## [THE REQUEST]
All of the data that follows should be retyped exactly, please, except the pictures.

## [AVAILABLE DATA]

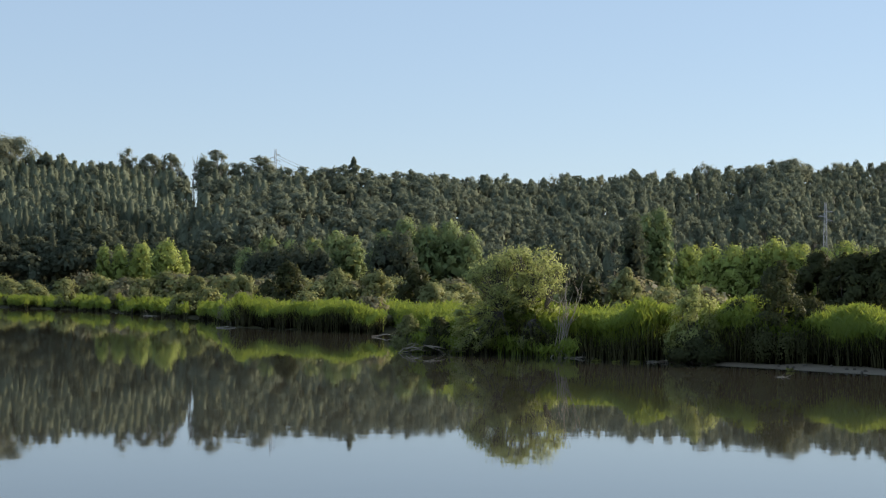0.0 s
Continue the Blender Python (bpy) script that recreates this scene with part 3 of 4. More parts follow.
# old gums that stand over the canopy: azimuth, distance, top over the horizon in parts of 3144, crown width, clumps
OLD_MIDDLE = [
    (19.9, 435, 264, 14.5, 21), (15.2, 430, 258, 9, 10), (14.4, 432, 271, 14, 20), (13.6, 434, 262, 11, 12), (18.32, 440, 236, 5.5, 8), (22.3, 440, 232, 4, 6),
    (21.0, 440, 228, 3, 5), (10.13, 425, 246, 5, 8), (9.4, 425, 238, 6, 8), (8.75, 428, 236, 6, 8), (7.75, 428, 238, 4.5, 6), (7.3, 425, 248, 6, 8),
    (5.85, 430, 240, 6, 8), (6.6, 430, 228, 6, 7), (3.9, 425, 220, 6, 8),
]
OLD_RIGHT = [
    (0.1, 430, 210, 7, 8), (-8.35, 480, 236, 5, 7), (-7.4, 480, 222, 4, 6), (-9.9, 480, 234, 8, 9), (-11.1, 480, 242, 10, 12), (-12.4, 490, 235, 6, 8),
    (-14.0, 490, 240, 7, 8), (28.2, 580, 232, 17, 18), (29.4, 580, 214, 7, 8), (30.45, 590, 222, 7, 8), (26.7, 565, 216, 6, 8), (32.2, 610, 210, 10, 10),
    (33.2, 620, 198, 8, 8), (34.3, 640, 200, 8, 9), (35.6, 680, 188, 8, 9),
]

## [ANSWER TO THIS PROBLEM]
0.0 s
Continue the Blender Python (bpy) script that recreates this scene with part 3 of 4. More parts follow.
# old gums that stand over the canopy: azimuth, distance, top over the horizon in parts of 3144, crown width, clumps
OLD_MIDDLE = [
    (19.9, 435, 264, 14.5, 21), (15.2, 430, 258, 9, 10), (14.4, 432, 271, 14, 20), (13.6, 434, 262, 11, 12), (18.32, 440, 236, 5.5, 8), (22.3, 440, 232, 4, 6),
    (21.0, 440, 228, 3, 5), (10.13, 425, 246, 5, 8), (9.4, 425, 238, 6, 8), (8.75, 428, 236, 6, 8), (7.75, 428, 238, 4.5, 6), (7.3, 425, 248, 6, 8),
    (5.85, 430, 240, 6, 8), (6.6, 430, 228, 6, 7), (3.9, 425, 220, 6, 8),
]
OLD_RIGHT = [
    (0.1, 430, 210, 7, 8), (-8.35, 480, 236, 5, 7), (-7.4, 480, 222, 4, 6), (-9.9, 480, 234, 8, 9), (-11.1, 480, 242, 10, 12), (-12.4, 490, 235, 6, 8),
    (-14.0, 490, 240, 7, 8), (28.2, 580, 232, 17, 18), (29.4, 580, 214, 7, 8), (30.45, 590, 222, 7, 8), (26.7, 565, 216, 6, 8), (32.2, 610, 210, 10, 10),
    (33.2, 620, 198, 8, 8), (34.3, 640, 200, 8, 9), (35.6, 680, 188, 8, 9),
]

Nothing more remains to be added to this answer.